▸ Instructions for the task
Only the number is needed: how many lines of the records include "category"?

▸ Input data
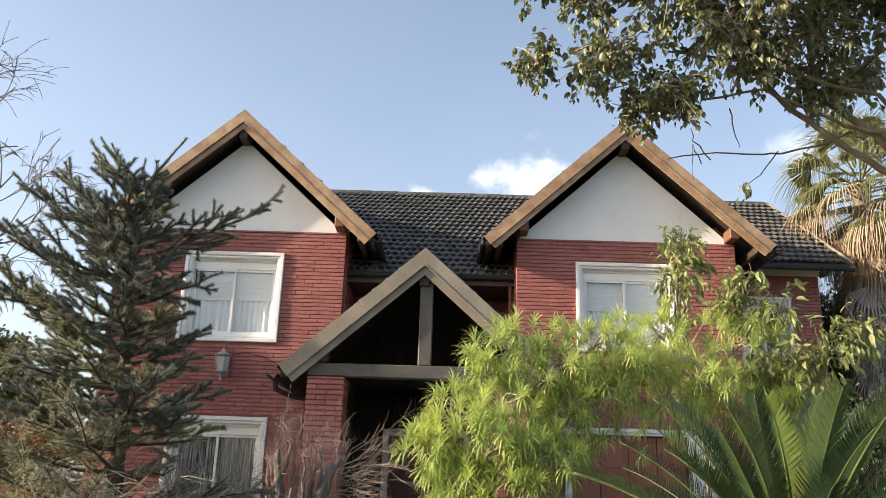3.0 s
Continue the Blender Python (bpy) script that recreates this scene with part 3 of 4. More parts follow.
# windows
def window(key, y, shade, glass_dark=False):
    """A sliding window with moulded white trim, deep reveal, two sashes, shutter and curtain."""
    x0, x1, z0, z1 = WIN[key]
    a, b, c, d = HOLE[key]
    win = part("window", ring(x0, x1, z0, z1, 0.072, y - 0.06, y + 0.05), WHITE, house, "white-trimmed sliding window, " + shade)
    part("inner_trim", ring(x0 + 0.074, x1 - 0.074, z0 + 0.074, z1 - 0.074, 0.045, y - 0.034, y + 0.05), WHITE, win)
    reveal = Mesh().box(a, a + 0.015, y + 0.051, y + 0.28, c, d).box(b - 0.015, b, y + 0.051, y + 0.28, c, d).box(a + 0.015, b - 0.015, y + 0.051, y + 0.28, d - 0.015, d).box(a + 0.015, b - 0.015, y + 0.051, y + 0.28, c, c + 0.015)
    part("reveal", reveal, WHITE, win)
    f, a2, b2, c2, d2 = 0.04, a + 0.015, b - 0.015, c + 0.015, d - 0.015
    frame_mesh = Mesh().soft(a2, a2 + f, y + 0.085, y + 0.165, c2, d2, 0.004).soft(b2 - f, b2, y + 0.085, y + 0.165, c2, d2, 0.004).soft(a2 + f, b2 - f, y + 0.085, y + 0.165, d2 - f, d2, 0.004).soft(a2 + f, b2 - f, y + 0.085, y + 0.165, c2, c2 + f, 0.004)
    part("frame", frame_mesh, ALUMINIUM, win)
    part("shutter_box", Mesh().soft(a2 + f, b2 - f, y + 0.1, y + 0.155, d2 - f - 0.14, d2 - f - 0.002, 0.004), BLIND, win)
    top = d2 - f - 0.142
    mid = (a2 + b2) / 2
    for n, (p, q) in enumerate(((a2 + f + 0.002, mid + 0.025), (mid - 0.025, b2 - f - 0.002))):
        yy = y + 0.095 + 0.032 * n
        s = 0.045
        part("sash", Mesh().soft(p, p + s, yy, yy + 0.028, c2 + f, top, 0.004).soft(q - s, q, yy, yy + 0.028, c2 + f, top, 0.004).soft(p + s, q - s, yy, yy + 0.028, top - s, top, 0.004).soft(p + s, q - s, yy, yy + 0.028, c2 + f, c2 + f + s, 0.004), ALUMINIUM, win)
        pane = part("pane", Mesh().box(p + s - 0.005, q - s + 0.005, yy + 0.012, yy + 0.017, c2 + f + s - 0.005, top - s + 0.005), GLASS, win)
        pane.visible_shadow = False
    return win, (a2 + f, b2 - f, c2 + f, top)


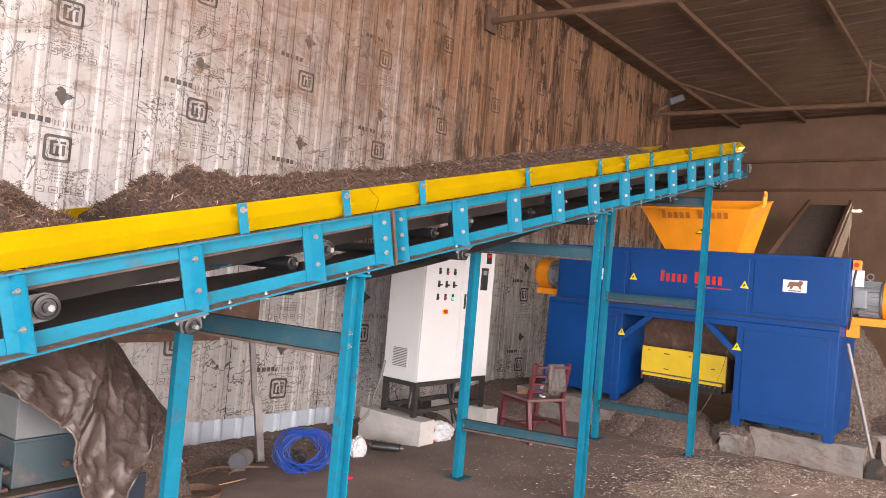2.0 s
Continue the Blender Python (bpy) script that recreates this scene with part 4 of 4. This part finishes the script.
# ---- control cabinet on its stand ----
cab = thing("control_cabinet", "tall ivory electrical control cabinet with push buttons", "cabinet")
X0, X1, Y0, Y1, Z0, Z1 = 5.465, 6.665, 4.62, 5.10, 0.552, 2.10
bd = part("body", cube_bm(X0, X1, Y0 + 0.02, Y1, Z0, Z1, None, 0.006), CABINET, cab)
split = 6.085
for a, b in ((X0 + 0.003, split - 0.003), (split + 0.003, X1 - 0.003)):
    part("door", cube_bm(a, b, Y0, Y0 + 0.018, Z0 + 0.006, Z1 - 0.006, None, 0.005), CABINET, cab)
rows = ((1.69, 5.685), (1.555, 5.682), (1.42, 5.678))
for r_, (z, xs0) in enumerate(rows):
    for c in range(3):
        x = xs0 + 0.125 * c
        col = (BLACK_PLASTIC, RED_PLASTIC, BLACK_PLASTIC, BLACK_PLASTIC, BLACK_PLASTIC, BLACK_PLASTIC, BLACK_PLASTIC, RED_PLASTIC, GREEN_LED)[r_ * 3 + c]
        hd = part("button_plate", cube_bm(x - 0.018, x + 0.018, Y0 - 0.003, Y0, z - 0.024, z + 0.044, None, 0.0), BLACK_PLASTIC, cab)
        part("push_button", lathe_bm([(0, 0.015), (0.010, 0.015), (0.013, 0.010)], (x, Y0 - 0.003, z), (0, -1, 0), 14), col, hd)
        if r_ == 1:
            part("selector_lever", cube_bm(x - 0.005, x + 0.02, Y0 - 0.034, Y0 - 0.02, z - 0.005, z + 0.01), BLACK_PLASTIC, hd)
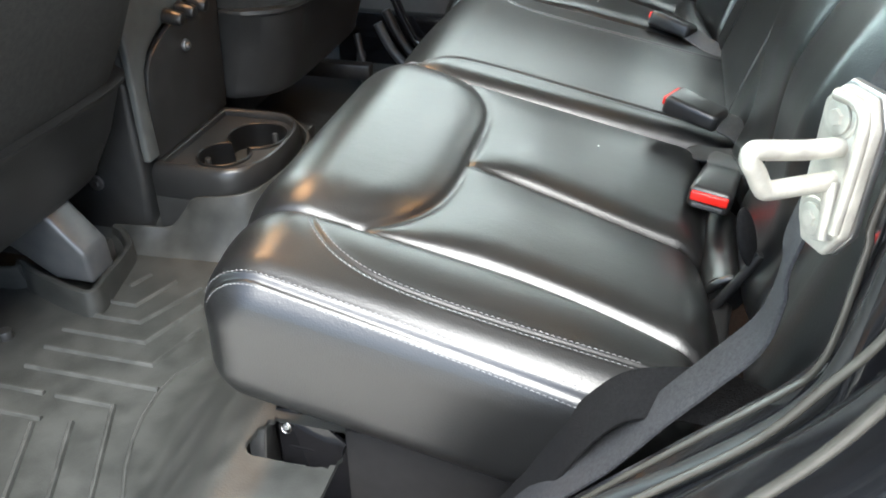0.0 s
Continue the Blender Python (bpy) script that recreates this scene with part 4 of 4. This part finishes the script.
def seat_rings(y0, y1, levels, depth, round_by):
    """Stacks plan outlines, their rear corners rounded; levels are (z, x of the rear face, inset)."""
    bm = bmesh.new()
    rings = []
    for z, xr, inset in levels:
        ya, yb = y0 + inset, y1 - inset
        pts = []
        for k in range(41):
            t = 0.5 - 0.5 * math.cos(math.pi * k / 40)
            y = ya + (yb - ya) * t
            d = min(y - ya, yb - y)
            pts.append((xr - round_by * math.exp(-d / 0.03), y))
        pts += [(xr - round_by - depth, yb), (xr - round_by - depth, ya)]
        rings.append([bm.verts.new((x, y, z)) for x, y in pts])
    n = len(rings[0])
    for p, q in zip(rings, rings[1:]):
        for j in range(n):
            bm.faces.new((p[j], p[(j + 1) % n], q[(j + 1) % n], q[j]))
    bm.faces.new(rings[0])
    bm.faces.new(rings[-1][::-1])
    bmesh.ops.recalc_face_normals(bm, faces=bm.faces)
    return bm


def front_seat(y0, y1, label, foot, lean, rails):
    """foot: the rear face's place at the hem of the back shell; lean: its slope."""
    ob = thing("front_seat", (foot - 0.2, (y0 + y1) / 2, 0.0), label, "car seat", "front seats")
    face = lambda z: foot + lean * (z - 0.17)
    hem = [(0.172, face(0.172) - 0.014, 0.010), (0.168, face(0.168) - 0.003, 0.002), (0.174, face(0.174), 0.0), (0.184, face(0.184) - 0.001, 0.0)]
    lip = [(0.328, face(0.328), 0.0), (0.334, face(0.334) + 0.005, -0.003), (0.341, face(0.341) + 0.004, -0.002), (0.342, face(0.342) - 0.010, 0.006)]
    wpart("back_shell", seat_rings(y0, y1, hem + [(0.25, face(0.25) + 0.006, 0.0)] + lip, 0.06, 0.088), SHELLGREY, ob, "dark satin plastic back shell with a raised lip")
    pad = [(0.336, face(0.34) - 0.016, 0.008), (0.40, face(0.40) - 0.012, 0.004), (0.60, face(0.60) - 0.02, 0.0), (0.76, face(0.60) - 0.01, 0.0), (0.83, face(0.60) - 0.02, 0.012), (0.86, face(0.60) - 0.06, 0.05)]
    wpart("backrest", seat_rings(y0, y1, pad, 0.07, 0.088), FABRIC, ob)
    wpart("cushion", block(foot - 0.62, foot - 0.10, y0 + 0.02, y1 - 0.02, 0.20, 0.33, 0.045, 4), FABRIC, ob)
    for y in rails:
        wpart("rail", block(-1.0, foot + 0.03, y, y + 0.035, 0.045, 0.085, 0.006, 2), DARKMETAL, ob)
    wpart("base", block(foot - 0.55, foot - 0.12, y0 + 0.06, y1 - 0.06, 0.085, 0.21, 0.01, 2), DARKMETAL, ob)
    return ob


SHELLGREY = surface("shell_plastic", (0.018, 0.018, 0.0175), (0.024, 0.024, 0.0235), 30, (0.30, 0.36), grain=800, bump=0.15, depth=0.0003)
near_front = front_seat(0.020, 0.597, "black cloth front seat with grey rail cover", -0.490, 0.50, (0.07, 0.455))
wpart("rail_cover", prism([(-0.600, 0.100), (-0.575, 0.212), (-0.552, 0.214), (-0.455, 0.100), (-0.452, 0.045), (-0.520, 0.045)], "y", 0.410, 0.470, 0.008, 3), RAILGREY, near_front, "grey plastic rail cover")
front_seat(0.890, 1.440, "black cloth front seat beyond the console", -0.342, 0.20, (0.96, 1.34))


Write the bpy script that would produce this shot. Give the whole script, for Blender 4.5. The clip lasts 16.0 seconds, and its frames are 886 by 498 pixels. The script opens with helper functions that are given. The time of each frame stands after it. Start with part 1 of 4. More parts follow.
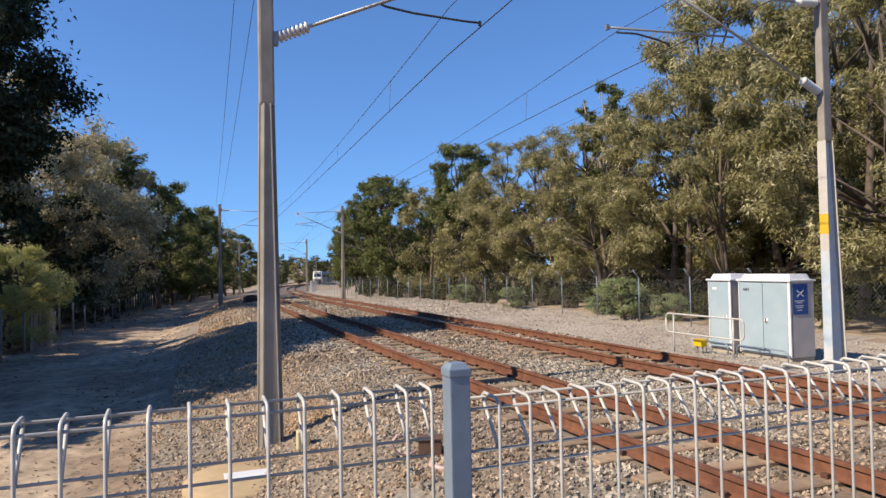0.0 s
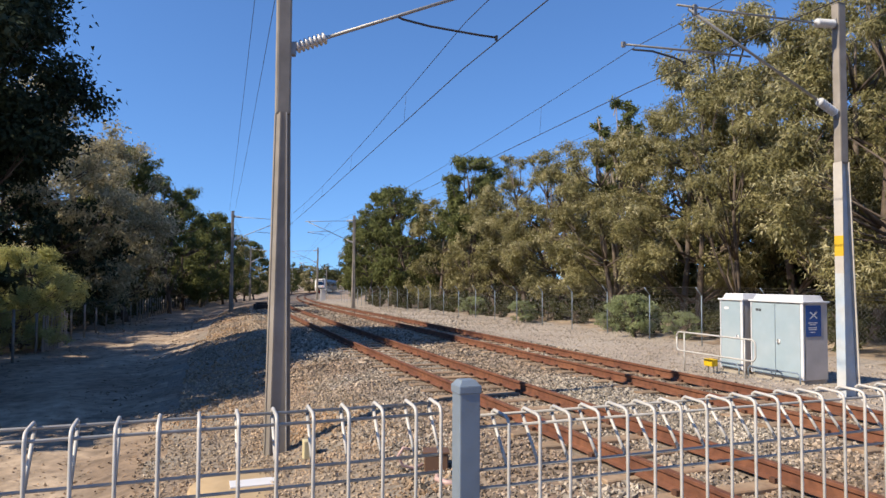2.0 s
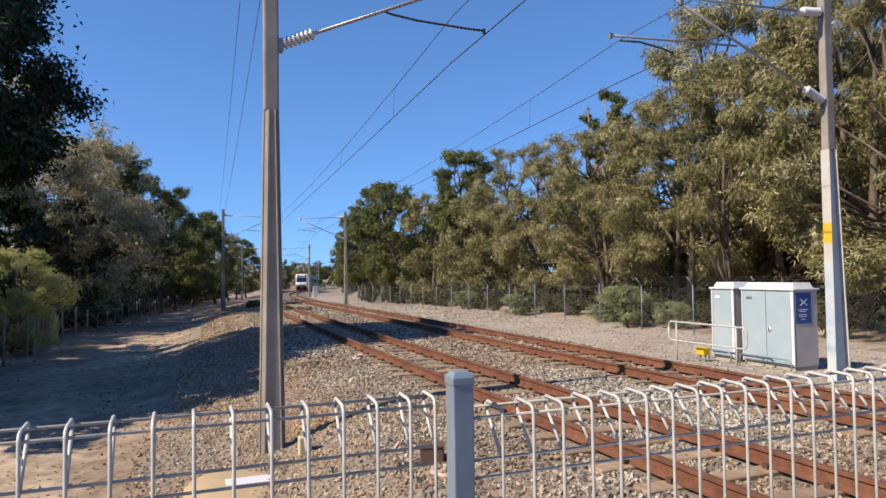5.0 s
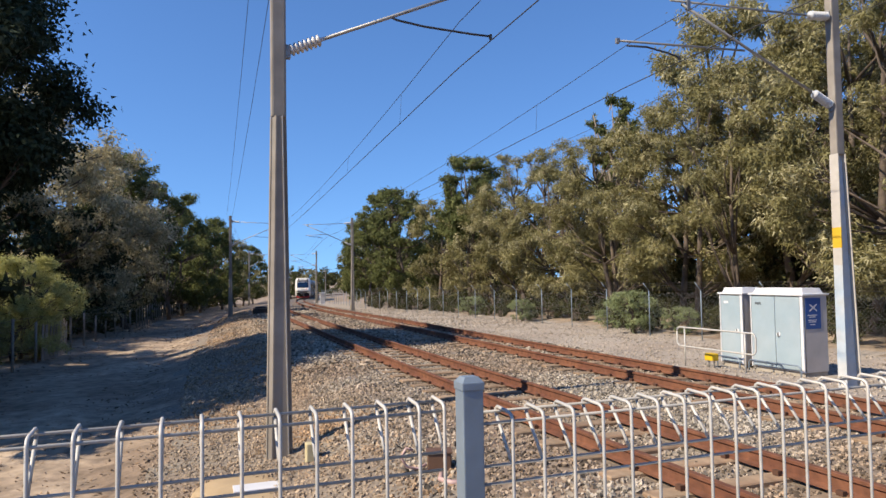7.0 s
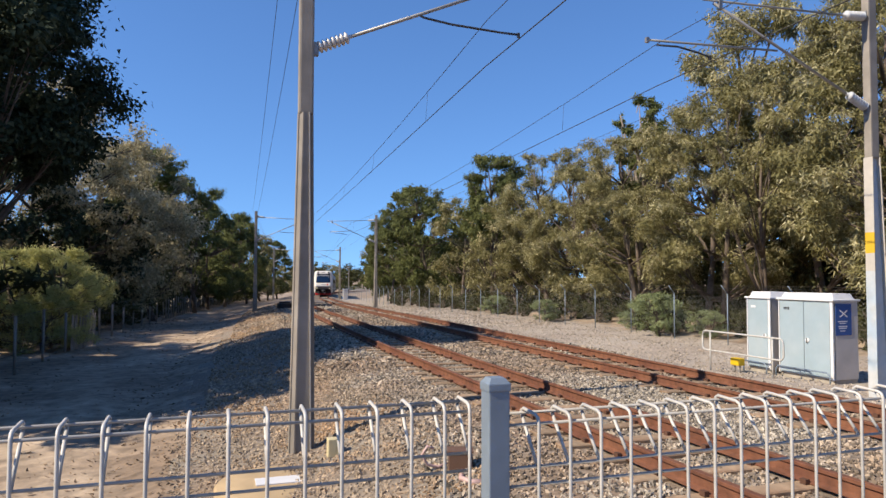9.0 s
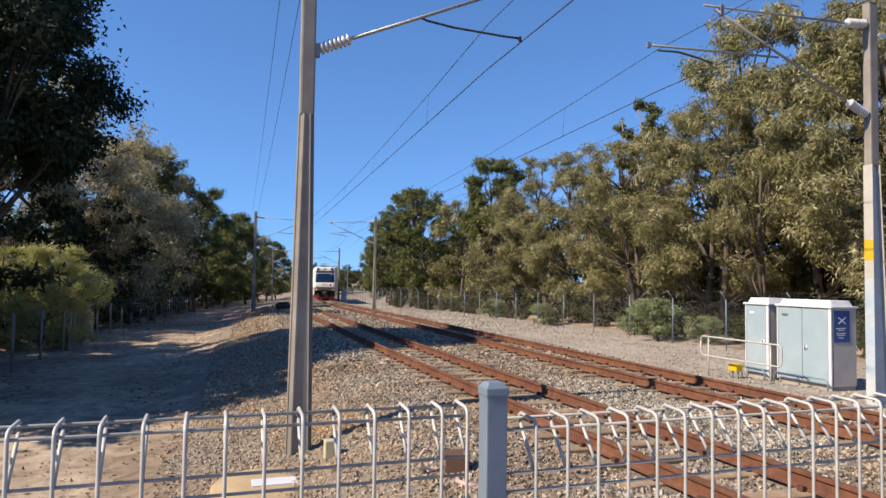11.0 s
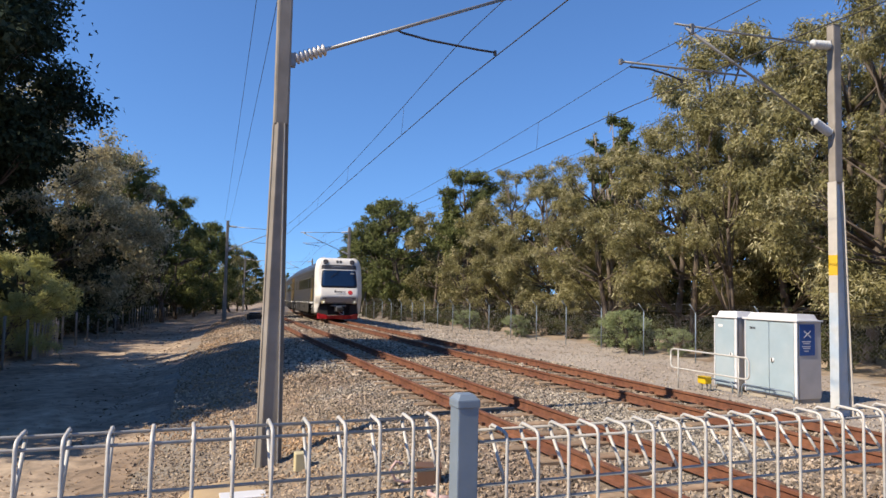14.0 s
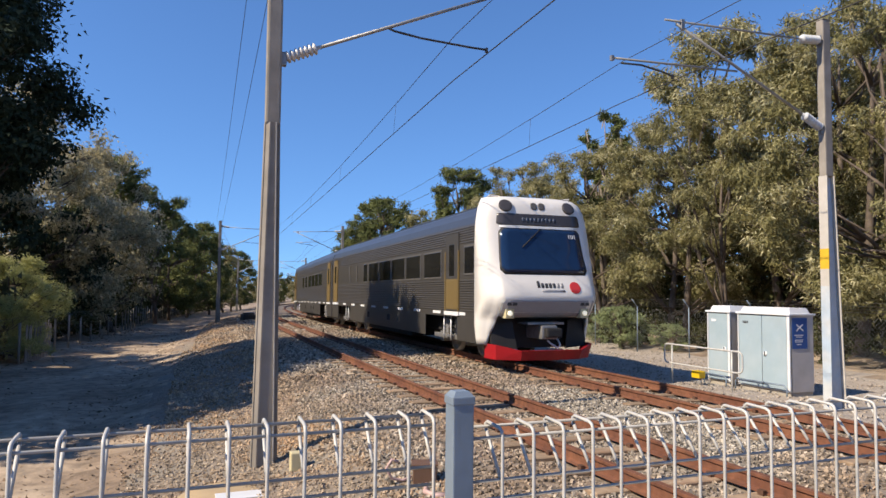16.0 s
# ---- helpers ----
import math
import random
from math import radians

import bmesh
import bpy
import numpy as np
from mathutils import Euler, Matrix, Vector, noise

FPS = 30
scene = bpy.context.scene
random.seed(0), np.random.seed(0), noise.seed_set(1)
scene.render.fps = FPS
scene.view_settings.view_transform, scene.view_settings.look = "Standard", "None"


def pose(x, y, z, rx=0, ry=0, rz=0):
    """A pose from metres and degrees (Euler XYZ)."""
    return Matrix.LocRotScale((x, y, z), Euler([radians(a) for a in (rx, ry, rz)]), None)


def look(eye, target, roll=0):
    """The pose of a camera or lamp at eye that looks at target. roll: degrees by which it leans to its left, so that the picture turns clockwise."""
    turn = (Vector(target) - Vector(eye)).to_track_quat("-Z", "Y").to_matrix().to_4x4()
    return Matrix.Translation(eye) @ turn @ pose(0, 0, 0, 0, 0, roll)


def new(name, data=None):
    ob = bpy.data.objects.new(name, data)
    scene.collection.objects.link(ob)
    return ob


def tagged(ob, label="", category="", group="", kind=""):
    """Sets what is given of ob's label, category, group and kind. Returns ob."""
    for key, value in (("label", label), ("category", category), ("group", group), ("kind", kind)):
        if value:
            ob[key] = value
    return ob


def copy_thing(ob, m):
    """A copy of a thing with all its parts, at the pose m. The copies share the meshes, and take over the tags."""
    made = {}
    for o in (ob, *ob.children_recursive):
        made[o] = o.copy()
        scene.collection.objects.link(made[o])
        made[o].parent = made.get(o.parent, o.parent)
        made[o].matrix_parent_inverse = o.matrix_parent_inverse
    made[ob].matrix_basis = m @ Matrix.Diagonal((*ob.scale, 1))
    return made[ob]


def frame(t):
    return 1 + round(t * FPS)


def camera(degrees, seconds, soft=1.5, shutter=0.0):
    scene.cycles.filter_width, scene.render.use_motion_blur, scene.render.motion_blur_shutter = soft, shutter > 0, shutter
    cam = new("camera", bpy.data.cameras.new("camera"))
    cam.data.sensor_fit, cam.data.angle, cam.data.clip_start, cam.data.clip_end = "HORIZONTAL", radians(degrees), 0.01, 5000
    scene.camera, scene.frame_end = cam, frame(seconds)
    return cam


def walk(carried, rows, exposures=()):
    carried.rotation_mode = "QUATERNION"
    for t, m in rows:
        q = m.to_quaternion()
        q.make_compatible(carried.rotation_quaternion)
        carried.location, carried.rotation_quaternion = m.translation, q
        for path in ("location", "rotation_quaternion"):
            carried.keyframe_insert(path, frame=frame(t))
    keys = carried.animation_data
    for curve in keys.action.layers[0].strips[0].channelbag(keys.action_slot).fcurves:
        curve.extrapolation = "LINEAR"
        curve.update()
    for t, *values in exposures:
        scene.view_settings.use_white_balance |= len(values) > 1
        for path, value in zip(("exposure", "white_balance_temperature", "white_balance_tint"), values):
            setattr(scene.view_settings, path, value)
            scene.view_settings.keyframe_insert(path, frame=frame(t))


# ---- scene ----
CAM_ROWS = (
    (0.0, 0.005, -0.007, 1.760, 1.40, -21.24, -1.16),
    (0.5, 0.003, -0.011, 1.764, 1.74, -21.34, -0.69),
    (1.0, -0.000, -0.008, 1.769, 2.10, -21.09, -0.27),
    (1.5, 0.000, -0.000, 1.770, 2.34, -20.60, -0.00),
    (2.0, -0.002, -0.004, 1.772, 2.39, -20.34, 0.31),
    (2.5, -0.003, -0.003, 1.774, 2.39, -20.44, 0.40),
    (3.0, -0.001, -0.001, 1.770, 2.45, -20.74, 0.07),
    (3.5, -0.002, -0.013, 1.768, 2.35, -20.98, -0.32),
    (4.0, -0.002, -0.015, 1.769, 1.95, -21.14, -0.64),
    (6.5, -0.003, -0.002, 1.762, 2.14, -20.87, -1.03),
    (7.0, -0.004, 0.003, 1.762, 2.44, -20.48, -0.90),
    (7.5, -0.010, 0.011, 1.768, 2.62, -19.72, -0.47),
    (8.0, -0.012, 0.022, 1.766, 2.61, -19.02, 0.01),
    (8.5, -0.013, 0.024, 1.766, 2.42, -18.60, 0.23),
    (9.0, -0.013, 0.020, 1.765, 2.31, -18.52, 0.14),
    (11.5, -0.014, 0.021, 1.769, 2.63, -18.67, 0.92),
    (12.0, -0.015, 0.021, 1.769, 2.78, -18.79, 0.96),
    (12.5, -0.017, 0.025, 1.768, 2.86, -18.80, 1.05),
    (13.0, -0.015, 0.022, 1.767, 3.12, -19.05, 1.10),
    (13.5, -0.016, 0.012, 1.772, 3.41, -19.83, 1.24),
    (14.0, -0.013, 0.013, 1.770, 3.51, -20.77, 1.21),
    (14.5, -0.013, 0.010, 1.768, 3.41, -21.39, 1.05),
    (15.0, -0.013, 0.008, 1.767, 3.35, -21.58, 0.84),
    (15.5, -0.015, 0.010, 1.769, 3.35, -21.53, 0.71),
    (16.0, -0.014, 0.010, 1.769, 3.34, -21.32, 0.55),
)
cam = camera(66.3, 16.0)
walk(cam, [(t, pose(x, y, z, 90 + pitch, 0, yaw) @ pose(0, 0, 0, 0, 0, roll)) for t, x, y, z, pitch, yaw, roll in CAM_ROWS])

# ---- light ----
SUN_DIR = Vector((-1.0, -0.10, 0.86)).normalized()
world = bpy.data.worlds.new("sky")
scene.world = world
world.use_nodes = True
wn = world.node_tree.nodes
sky = wn.new("ShaderNodeTexSky")
sky.sky_type = "NISHITA"
sky.sun_disc = False
sky.sun_elevation = math.asin(SUN_DIR.z)
sky.sun_rotation = math.atan2(SUN_DIR.x, SUN_DIR.y)
sky.altitude = 50
sky.air_density = 1.0
sky.dust_density = 0.0
sky.ozone_density = 6.0
deep = wn.new("ShaderNodeMix")
deep.data_type, deep.blend_type = "RGBA", "MULTIPLY"
deep.inputs[0].default_value = 1.0
deep.inputs[7].default_value = (1.18, 1.45, 1.73, 1)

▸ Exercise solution
3